Wie die Literaturwissenschaftlerin Michael Nowotnick in ihrer Laudatio sagte, darf man gespannt sein darauf, was die Berliner Autorin, die u. a das Buch „Berlin ist mein Paris" geschrieben hat, aus dem sie auch vorlas, aus diesem Preis machen wird. Die bisherigen beiden Dorfschreiber seien jeder auf seine ihm eigene Art beeindruckt gewesen von dem „Europa im Kleinen" wie Nowotnick Katzendorf bezeichnete. Elmar Schenkel „sog alle Geschichten auf, die in seine Ohren flatterten" und Jürgen Israel, der an dem Tag auch verabschiedet wurde, „wählte einen anderen Weg, stürzte sich in das Dorfleben, ging in ihm auf". Nowotnick sollte auch Recht behalten mit ihrer Aussage, bei den Katzendorfer Kulturtagen herrsche „drei Tage Ausnahmezustand".Frieder Schuller, der laut Nowotnick „dem multikulturellen Gepräge des Ortes (Katzendorf/Cața/Kaca) noch einen aufgesetzt hat" fügte hinzu: „Begegnungen rumänisch, ungarisch und deutsch mit Dichtern, Musikern, Malern, Bauern, Roma und Neugierigen, ergeben sich an diesen drei Kulturtagen von selbst."
Es ging nämlich nicht nur um die Verleihung des Dorfschreiberpreises, es gab literarische Begegnungen, Lesungen, Musikabende und nicht zuletzt eine Theateraufführung, genauer gesagt eine Welturaufführung in der Scheune auf dem Pfarrhof. Das Stück „Tanz mit der Stille" bezeichnet der Autor Frieder Schuller als „siebenbürgische Bühnenerinnerung". Inszeniert hat es seine Tochter Marie Schuller, das Bühnenbild schuf sein Sohn Hannes Schuller.

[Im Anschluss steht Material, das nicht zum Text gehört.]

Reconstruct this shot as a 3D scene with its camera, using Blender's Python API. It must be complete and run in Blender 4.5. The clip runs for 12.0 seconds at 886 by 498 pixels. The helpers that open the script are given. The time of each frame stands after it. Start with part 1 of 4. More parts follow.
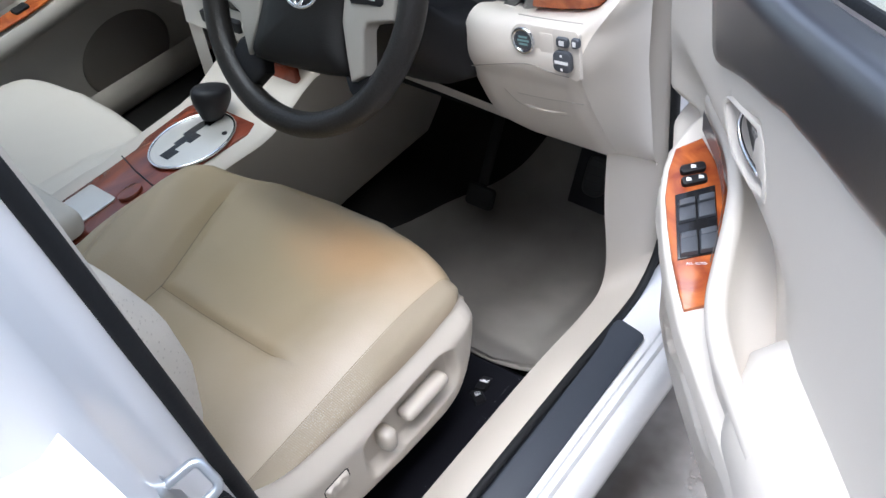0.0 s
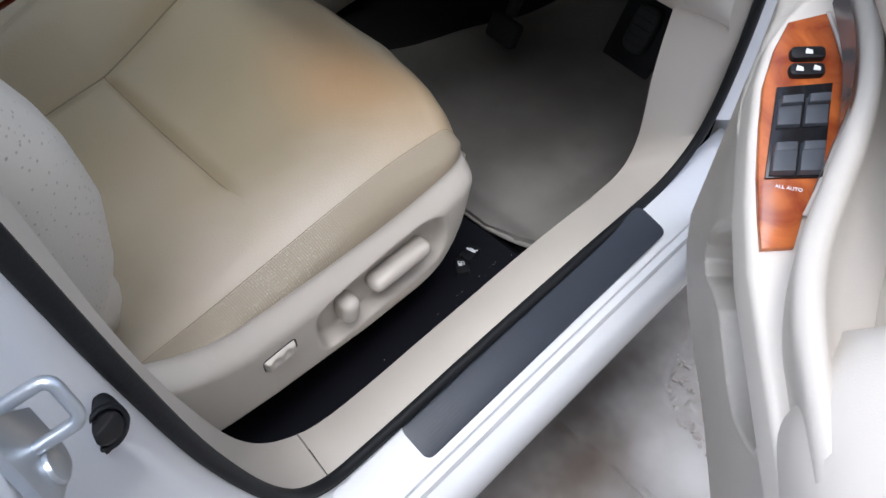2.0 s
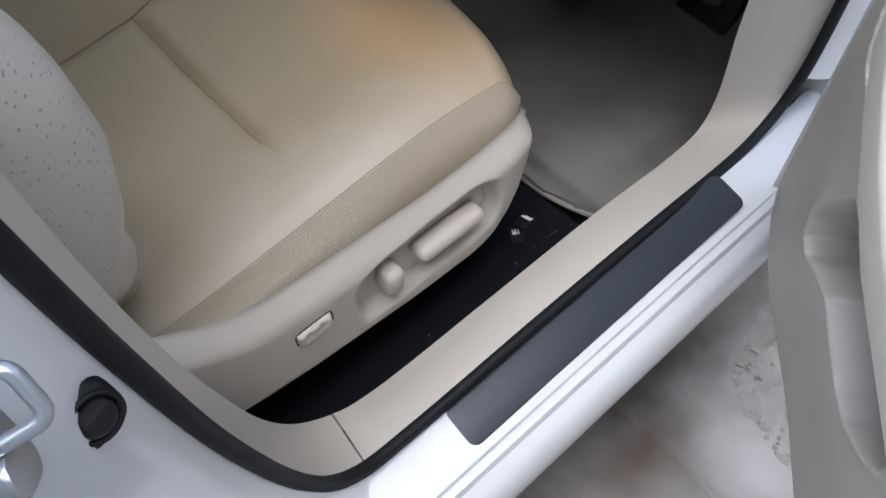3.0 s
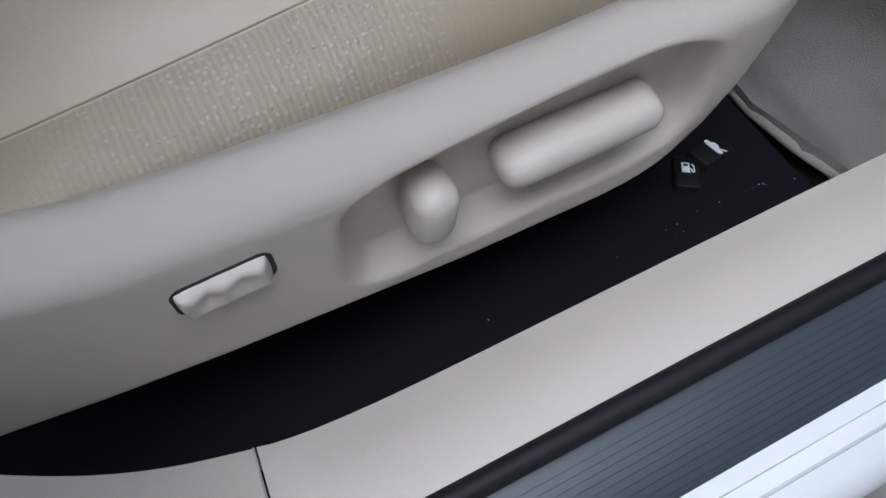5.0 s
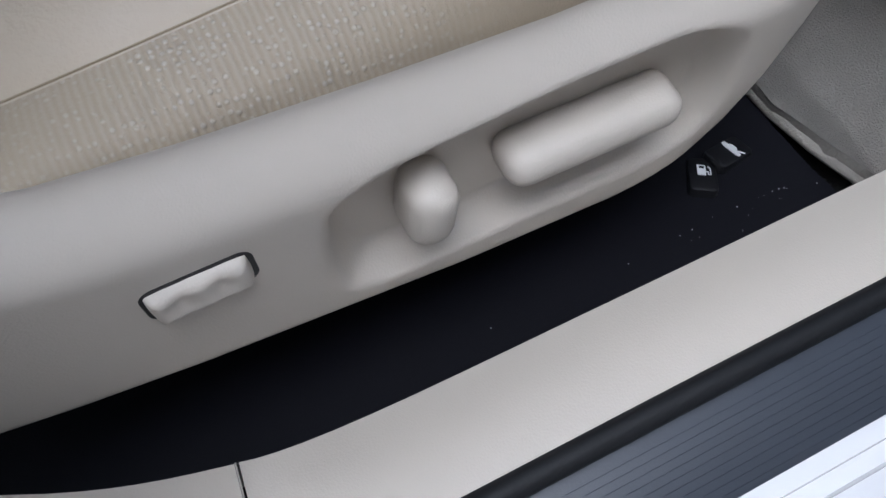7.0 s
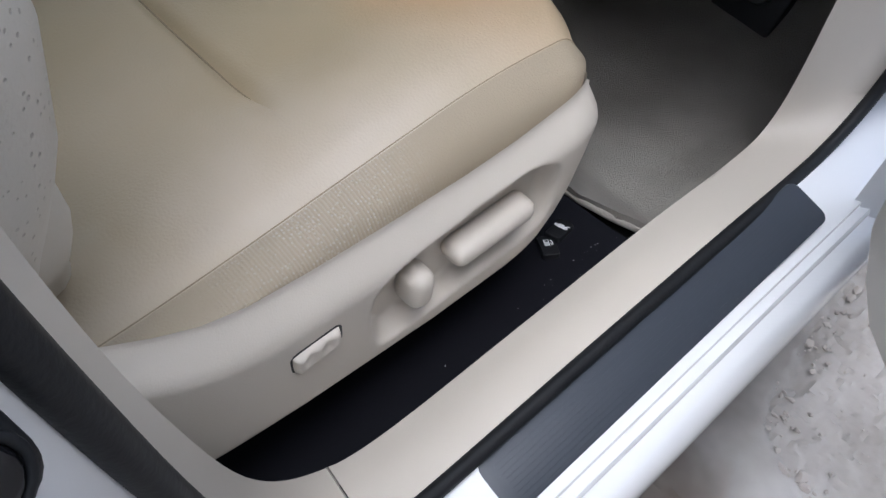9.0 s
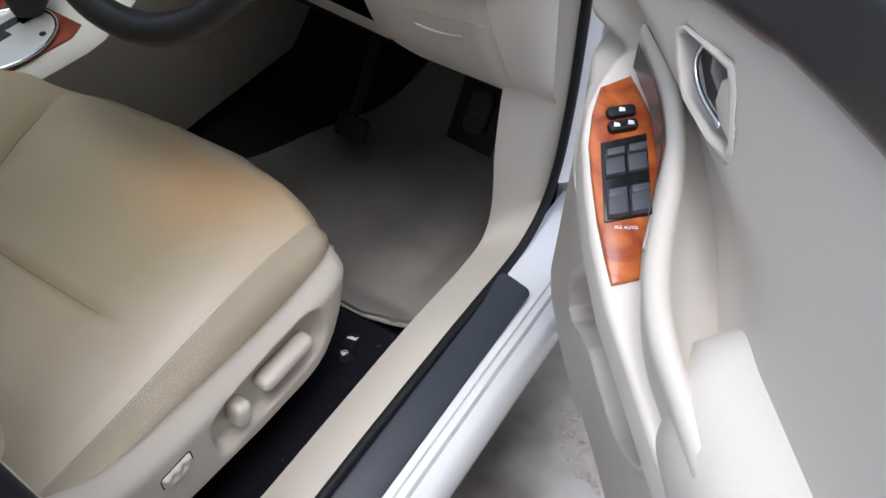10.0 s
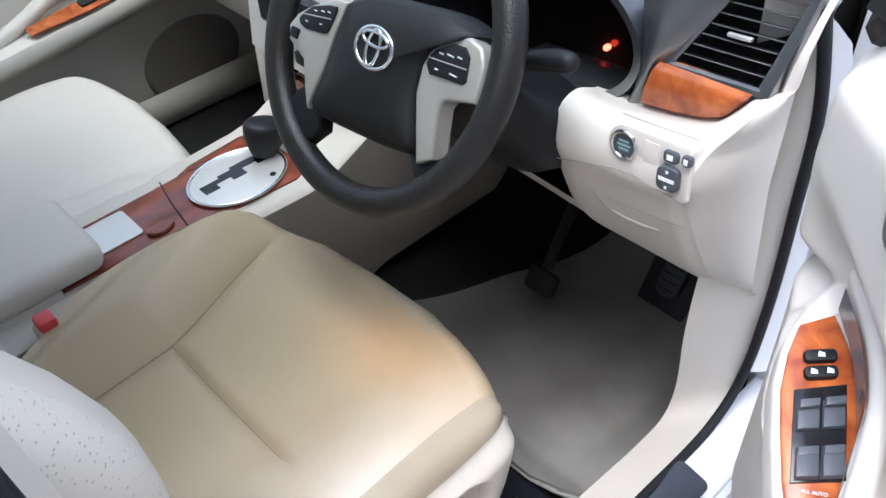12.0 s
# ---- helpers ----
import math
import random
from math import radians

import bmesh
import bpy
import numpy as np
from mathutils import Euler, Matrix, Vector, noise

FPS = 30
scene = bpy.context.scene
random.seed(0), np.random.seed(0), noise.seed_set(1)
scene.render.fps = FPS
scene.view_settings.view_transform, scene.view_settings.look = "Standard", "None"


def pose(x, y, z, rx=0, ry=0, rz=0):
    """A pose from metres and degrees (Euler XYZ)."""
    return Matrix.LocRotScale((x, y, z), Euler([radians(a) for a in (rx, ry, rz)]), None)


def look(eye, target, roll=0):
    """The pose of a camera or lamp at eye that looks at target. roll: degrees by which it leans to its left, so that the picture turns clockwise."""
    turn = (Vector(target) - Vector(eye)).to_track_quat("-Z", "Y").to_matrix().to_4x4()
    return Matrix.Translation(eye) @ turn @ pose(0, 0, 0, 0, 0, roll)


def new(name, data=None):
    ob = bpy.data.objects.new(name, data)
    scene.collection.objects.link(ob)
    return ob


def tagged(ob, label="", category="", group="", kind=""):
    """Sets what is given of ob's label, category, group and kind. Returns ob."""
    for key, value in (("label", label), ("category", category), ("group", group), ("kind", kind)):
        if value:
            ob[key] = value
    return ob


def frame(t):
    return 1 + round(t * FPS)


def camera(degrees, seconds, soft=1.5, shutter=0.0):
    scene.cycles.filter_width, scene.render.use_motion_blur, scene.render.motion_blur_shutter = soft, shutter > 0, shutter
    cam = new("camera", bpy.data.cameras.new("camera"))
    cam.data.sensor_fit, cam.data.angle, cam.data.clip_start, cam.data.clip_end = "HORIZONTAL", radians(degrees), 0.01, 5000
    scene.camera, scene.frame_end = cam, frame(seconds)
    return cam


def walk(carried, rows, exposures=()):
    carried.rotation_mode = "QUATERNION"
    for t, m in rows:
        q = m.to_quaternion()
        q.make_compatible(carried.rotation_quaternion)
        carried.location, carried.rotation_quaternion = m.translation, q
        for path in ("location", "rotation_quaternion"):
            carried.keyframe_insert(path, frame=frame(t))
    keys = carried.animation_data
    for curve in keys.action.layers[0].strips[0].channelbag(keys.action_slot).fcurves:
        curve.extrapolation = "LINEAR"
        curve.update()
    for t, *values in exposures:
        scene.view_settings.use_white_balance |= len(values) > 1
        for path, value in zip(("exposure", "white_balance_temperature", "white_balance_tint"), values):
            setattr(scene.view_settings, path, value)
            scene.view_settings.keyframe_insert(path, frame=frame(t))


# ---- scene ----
cam = camera(55.7, 12.0)
PATH = [
    (0, (1.14, -0.249, 1.389), (0.137, 0.782, 0.0), -9.0),
    (0.5, (1.054, -0.191, 1.362), (0.199, 0.838, -0.125), -0.9),
    (1, (1.031, -0.151, 1.318), (0.172, 0.777, -0.231), 0.0),
    (1.5, (1.026, -0.153, 1.302), (0.228, 0.735, -0.302), 1.3),
    (2, (1.025, -0.139, 1.272), (0.248, 0.657, -0.391), 0.7),
    (2.5, (1.014, -0.124, 1.242), (0.231, 0.58, -0.458), -1.4),
    (2.7, (1.004, -0.117, 1.226), (0.197, 0.548, -0.479), -3.4),
    (4.3, (0.858, -0.046, 0.956), (0.068, 0.693, -0.726), 8.1),
    (4.5, (0.837, 0.001, 0.904), (0.039, 0.599, -0.829), 6.5),
    (5, (0.803, 0.029, 0.825), (0.049, 0.429, -0.984), 0.3),
    (5.5, (0.791, 0.041, 0.805), (0.041, 0.374, -1.019), -4.3),
    (6, (0.787, 0.044, 0.803), (0.036, 0.37, -1.022), -4.2),
    (6.5, (0.792, 0.041, 0.801), (0.034, 0.383, -1.018), -2.6),
    (6.7, (0.794, 0.039, 0.799), (0.026, 0.403, -1.012), -1.4),
    (8.3, (0.811, 0.0, 0.846), (0.003, 0.559, -0.896), 5.5),
    (8.5, (0.822, -0.021, 0.89), (-0.001, 0.602, -0.824), 6.6),
    (9, (0.875, -0.118, 1.013), (0.109, 0.723, -0.632), 6.1),
    (9.2, (0.908, -0.147, 1.06), (0.116, 0.732, -0.552), 3.9),
    (9.5, (0.963, -0.145, 1.177), (0.232, 0.714, -0.474), 2.0),
    (9.7, (0.994, -0.159, 1.23), (0.262, 0.806, -0.362), 2.1),
    (10, (1.044, -0.17, 1.295), (0.391, 0.957, -0.223), 3.3),
    (10.5, (1.082, -0.162, 1.355), (0.437, 1.104, -0.053), 1.4),
    (11, (1.066, -0.166, 1.376), (0.314, 1.099, 0.021), 0.5),
    (11.5, (1.035, -0.142, 1.371), (0.102, 1.003, 0.023), -1.4),
    (12, (1.011, -0.119, 1.365), (-0.089, 0.851, 0.006), -3.4),
]
walk(cam, [(t, look(eye, target, roll)) for t, eye, target, roll in PATH], [(0, 1.72, 5800, 10), (1, 1.58, 5800, 10), (2.5, 1.16, 5800, 10), (4.4, 1.02, 5600, 10), (5.5, 0.98, 5450, 10), (6.7, 1.02, 5500, 10), (8.5, 1.27, 5650, 10), (9.5, 1.28, 5850, 10), (10.5, 1.18, 5950, 10), (11.5, 1.75, 5750, 10), (12, 2.02, 5700, 10)])

# ---- world and light ----
world = bpy.data.worlds.new("world")
scene.world = world
world.use_nodes = True
wn = world.node_tree
sky = wn.nodes.new("ShaderNodeTexSky")
sky.sky_type = "NISHITA"
sky.sun_disc = False
sky.sun_elevation = radians(75)
sky.sun_rotation = radians(146)
sky.air_density, sky.dust_density, sky.ozone_density = 1.0, 4.0, 1.0
hue = wn.nodes.new("ShaderNodeHueSaturation")
hue.inputs["Saturation"].default_value = 0.6
wn.links.new(sky.outputs[0], hue.inputs["Color"])
wn.links.new(hue.outputs[0], wn.nodes["Background"].inputs[0])
wn.nodes["Background"].inputs[1].default_value = 0.15
sun_data = bpy.data.lights.new("sun", "SUN")
sun_data.energy, sun_data.angle, sun_data.color = 1.0, radians(50), (1.0, 0.99, 0.975)
sun = new("sun", sun_data)
sun.matrix_world = look((1.3, -0.7, 5.8), (0.7, 0.2, 0.5))


# ---- materials ----
def material(name, colour, rough=0.5, metal=0.0, second=None, scale=6.0, grain=0.0, grain_scale=400.0, var=0.06, coat=0.0, spec=0.5):
    """A surface with wide mottling between two colours and a fine grain in the relief."""
    m = bpy.data.materials.new(name)
    m.use_nodes = True
    nt = m.node_tree
    b = nt.nodes["Principled BSDF"]
    b.inputs["Roughness"].default_value = rough
    b.inputs["Metallic"].default_value = metal
    b.inputs["Coat Weight"].default_value = coat
    b.inputs["Coat Roughness"].default_value = 0.08
    b.inputs["Specular IOR Level"].default_value = spec
    co = nt.nodes.new("ShaderNodeTexCoord")
    n1 = nt.nodes.new("ShaderNodeTexNoise")
    n1.inputs["Scale"].default_value = scale
    n1.inputs["Detail"].default_value = 5
    nt.links.new(co.outputs["Object"], n1.inputs["Vector"])
    mix = nt.nodes.new("ShaderNodeMix")
    mix.data_type = "RGBA"
    c2 = second or tuple(max(0.0, c * (1 - 2 * var)) for c in colour)
    mix.inputs[6].default_value = (*colour, 1)
    mix.inputs[7].default_value = (*c2, 1)
    nt.links.new(n1.outputs["Fac"], mix.inputs[0])
    nt.links.new(mix.outputs[2], b.inputs["Base Color"])
    if grain:
        n2 = nt.nodes.new("ShaderNodeTexNoise")
        n2.inputs["Scale"].default_value = grain_scale
        n2.inputs["Detail"].default_value = 3
        nt.links.new(co.outputs["Object"], n2.inputs["Vector"])
        bump = nt.nodes.new("ShaderNodeBump")
        bump.inputs["Strength"].default_value = grain
        bump.inputs["Distance"].default_value = 0.002
        nt.links.new(n2.outputs["Fac"], bump.inputs["Height"])
        nt.links.new(bump.outputs[0], b.inputs["Normal"])
    return m


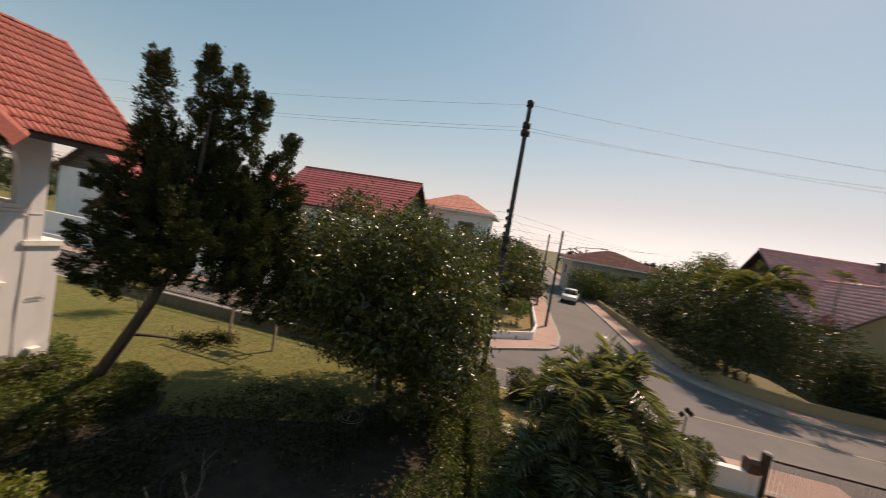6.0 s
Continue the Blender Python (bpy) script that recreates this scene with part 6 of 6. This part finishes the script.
def gable_house(label, ridge_along, x0, x1, y0, y1, wall_z, ridge_z, roof_mat, wall_mat, over=0.7, windows=(), tiles=False, gable_mat=None, name="house", parent=None):
    """A plain house with a gabled roof. windows: (side, u0, u1, z0, z1)."""
    h = parent or thing(name, (0, 0, 0), label, "house")
    for side, u0, u1, lay in (("s", x0, x1, south(y0)), ("n", x0, x1, north(y1)), ("w", y0 + 0.2, y1 - 0.2, west(x0)), ("e", y0 + 0.2, y1 - 0.2, east(x1))):
        bm = bmesh.new()
        wall_with_holes(bm, u0, u1, 0, wall_z, [(w[1], w[2], w[3], w[4], 0) for w in windows if w[0] == side], lay)
        part("wall", bm, wall_mat, h)
    for side, a, b, c, d in windows:
        lay = {"s": south(y0), "n": north(y1), "w": west(x0), "e": east(x1)}[side]
        window(h, a, b, c, d, lay, 2, PANE)
    lx = ridge_along == "x"
    mid = (y0 + y1) / 2 if lx else (x0 + x1) / 2
    half = (y1 - y0) / 2 if lx else (x1 - x0) / 2
    s = (ridge_z - wall_z) / half
    lo, ez = half + over, wall_z - over * s
    a0, a1 = (x0 - over, x1 + over) if lx else (y0 - over, y1 + over)
    P = (lambda a, c, z: (a, mid + c, z)) if lx else (lambda a, c, z: (mid + c, a, z))
    bm = bmesh.new()
    slab_between(bm, P(a0, -lo, ez), P(a1, -lo, ez), P(a1, 0, ridge_z), P(a0, 0, ridge_z), 0.14)
    slab_between(bm, P(a0, 0, ridge_z), P(a1, 0, ridge_z), P(a1, lo, ez), P(a0, lo, ez), 0.14)
    roof = part("roof", bm, BROWN, h)
    for a in ((x0, x1 - 0.15) if lx else (y0, y1 - 0.15)):
        bm = bmesh.new()
        v = [bm.verts.new(P(a + q, c, z)) for q in (0, 0.15) for c, z in ((-half, wall_z), (half, wall_z), (0, ridge_z - 0.15))]
        for q in ((0, 1, 2), (5, 4, 3), (0, 3, 4, 1), (1, 4, 5, 2), (2, 5, 3, 0)):
            bm.faces.new([v[i] for i in q])
        part("gable", bm, gable_mat or BROWN, h)
    L = math.hypot(1, s)
    for sign in (-1, 1):
        o, al, up = P(a0, sign * lo, ez), Vector(P(1, 0, 0)) - Vector(P(0, 0, 0)), Vector(P(0, -sign, s)) - Vector(P(0, 0, 0))
        (tiled_plane if tiles else coursed)(roof, o, al, up, a1 - a0, lo * L, roof_mat, **({"w": 0.36, "gauge": 0.42} if tiles else {}))
    bm = bmesh.new()
    tube(bm, [P(a0, 0, ridge_z + 0.06), P(a1, 0, ridge_z + 0.06)], 0.12, 6)
    part("ridge", bm, roof_mat, roof)
    return h


def hip_house(label, x0, x1, y0, y1, wall_z, ridge_z, roof_mat, wall_mat, over=0.8, windows=(), fascia=None):
    h = thing("house", (0, 0, 0), label, "house")
    for side, u0, u1, lay in (("s", x0, x1, south(y0)), ("n", x0, x1, north(y1)), ("w", y0 + 0.2, y1 - 0.2, west(x0)), ("e", y0 + 0.2, y1 - 0.2, east(x1))):
        bm = bmesh.new()
        wall_with_holes(bm, u0, u1, 0, wall_z, [(w[1], w[2], w[3], w[4], 0) for w in windows if w[0] == side], lay)
        part("wall", bm, wall_mat, h)
    for side, a, b, c, d in windows:
        window(h, a, b, c, d, {"s": south(y0), "n": north(y1), "w": west(x0), "e": east(x1)}[side], 2, PANE)
    X0, X1, Y0, Y1 = x0 - over, x1 + over, y0 - over, y1 + over
    half = min(X1 - X0, Y1 - Y0) / 2
    if X1 - X0 > Y1 - Y0:
        r = [(X0 + half, (Y0 + Y1) / 2), (X1 - half, (Y0 + Y1) / 2)]
        ends = (((X0, Y0), (X1, Y0), r[1], r[0]), ((X1, Y1), (X0, Y1), r[0], r[1]), ((X0, Y1), (X0, Y0), r[0]), ((X1, Y0), (X1, Y1), r[1]))
    else:
        r = [((X0 + X1) / 2, Y0 + half), ((X0 + X1) / 2, Y1 - half)]
        ends = (((X1, Y0), (X1, Y1), r[1], r[0]), ((X0, Y1), (X0, Y0), r[0], r[1]), ((X0, Y0), (X1, Y0), r[0]), ((X1, Y1), (X0, Y1), r[1]))
    bm = bmesh.new()
    n = 14
    for f in ends:
        low = [Vector((*p, wall_z)) for p in f[:2]]
        high = [Vector((*p, ridge_z)) for p in f[2:]]
        high = [high[0], high[-1]] if len(high) == 2 else [high[0], high[0]]
        tops = (high[1], high[0]) if len(f) == 4 else (high[0], high[0])
        for k in range(n):      # overlapping courses
            q0, q1 = k / n, (k + 1) / n
            a, b = low[0].lerp(tops[0] if len(f) == 3 else Vector((*f[3], ridge_z)), q0), low[1].lerp(tops[1] if len(f) == 3 else Vector((*f[2], ridge_z)), q0)
            c, d = low[1].lerp(tops[1] if len(f) == 3 else Vector((*f[2], ridge_z)), q1), low[0].lerp(tops[0] if len(f) == 3 else Vector((*f[3], ridge_z)), q1)
            up = Vector((0, 0, 0.016))
            v = [bm.verts.new(p) for p in (a + up, b + up, c, d, a, b)]
            bm.faces.new(v[:4])
            bm.faces.new((v[4], v[5], v[1], v[0]))
    roof = part("roof", bm, roof_mat, h)
    tagged(roof, kind="stuff")
    bm = bmesh.new()
    box(bm, X0, X1, Y0, Y1, wall_z - 0.25, wall_z - 0.02)
    part("eaves_board", bm, fascia or TRIM, h)
    return h


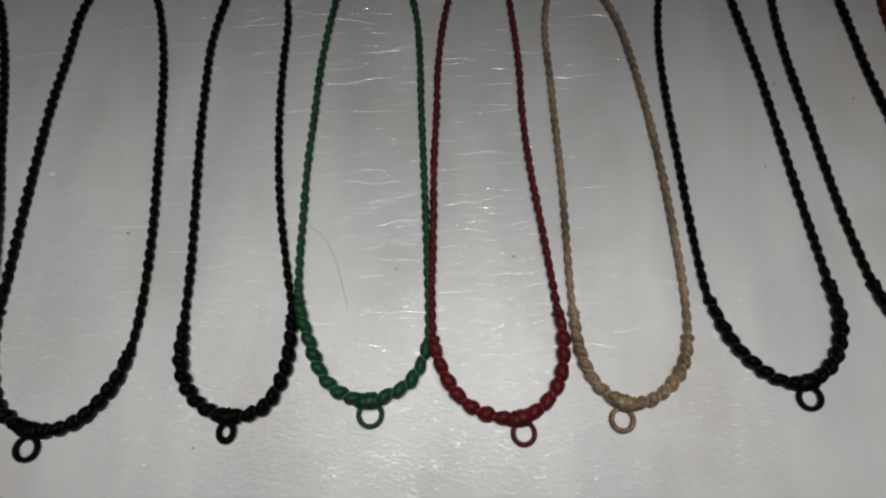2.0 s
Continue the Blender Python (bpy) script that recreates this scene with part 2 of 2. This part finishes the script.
def ring_mesh(radius, wire, rng, wraps=22):
    """A ring wound with cord: a torus with fine turns round its wire."""
    bm = bmesh.new()
    n, m = 88, 10
    grid = []
    for i in range(n):
        a = 2 * math.pi * i / n
        row = []
        for k in range(m):
            b = 2 * math.pi * k / m
            r = wire * (1 + 0.10 * math.sin(wraps * a + b))
            row.append(bm.verts.new(((radius + r * math.cos(b)) * math.cos(a), (radius + r * math.cos(b)) * math.sin(a), r * math.sin(b))))
        grid.append(row)
    for i in range(n):
        for k in range(m):
            bm.faces.new((grid[i][k], grid[(i + 1) % n][k], grid[(i + 1) % n][(k + 1) % m], grid[i][(k + 1) % m]))
    return bm


THIN, THICK = 0.0033, 0.0050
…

Wenn das Stück auf der Bühne des Hermannstädter Radu Stanca-Nationaltheaters Premiere feiern wird, dürfte das Atmosphärische fehlen – die Kälte, die Dunkelheit, die beklemmende Stille, der von einem Pferd gezogene Leichenkarren, das Maisfeld mit den vertrockneten Maisstengeln… Beatrice UNGAR
Probenfoto mit Andrei Hansel, Ria Schindler und Johanna Adam (v. l. n. r.) in der „pfarrherrlichen Scheune".